Regardless, the joint effort by Encyclopedia Britannica and the University of Chicago stands as a triumph of marketing, according to the colorful new history "A Great Idea at the Time: The Rise, Fall, and Curious Afterlife of the Great Books" (PublicAffairs), by Globe columnist Alex Beam. Door-to-door salesmen took aim at the intellectual insecurities of postwar Americans. Though tiny type and dense language rendered the books virtually unreadable, 1 million sets were sold for several hundred dollars apiece.

Today, classic works are being embraced in some corners once again. Earlier this year 100 customers vied to sign up at RJ Booksellers, in Madison, Conn., for the first of 12 Great Books seminars taught by Yale professors. Most of the seminars (at $50 each) are sold out, but there are a few spots left to study René Descartes, Friedrich Nietzsche, and Hannah Arendt, the political philosopher who didn't make the cut for the Great Books set.

Coming out

  • "Crossroads," by Belva Plain (Delacorte)
  • "The Spanish Game," by Charles Cumming (St.
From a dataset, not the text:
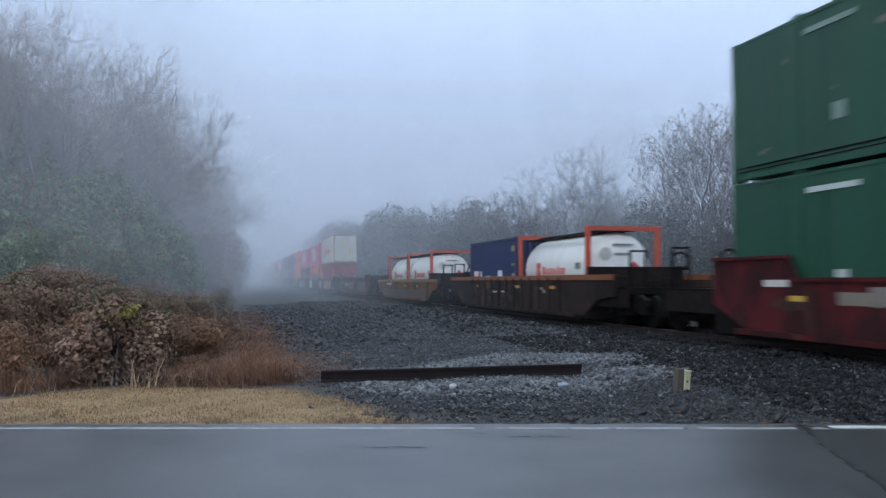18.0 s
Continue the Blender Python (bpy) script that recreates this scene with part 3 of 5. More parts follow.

Martin's)
  • "Your Heart Belongs to Me," by Dean Koontz (Bantam)

    Pick of the week
    Elli Meeropol of Odyssey Bookshop, in South Hadley, recommends "The Toss of a Lemon," by Padma Viswanathan (Harcourt): "In this impressive debut novel we meet 10-year-old Sivakami in an Indian village in 1896, when she is betrothed to marry an astrologer, then follow her life over six decades, as the dictates of caste and custom and the political and social upheaval of the era bring her into quiet collision with her family and the mores of her time."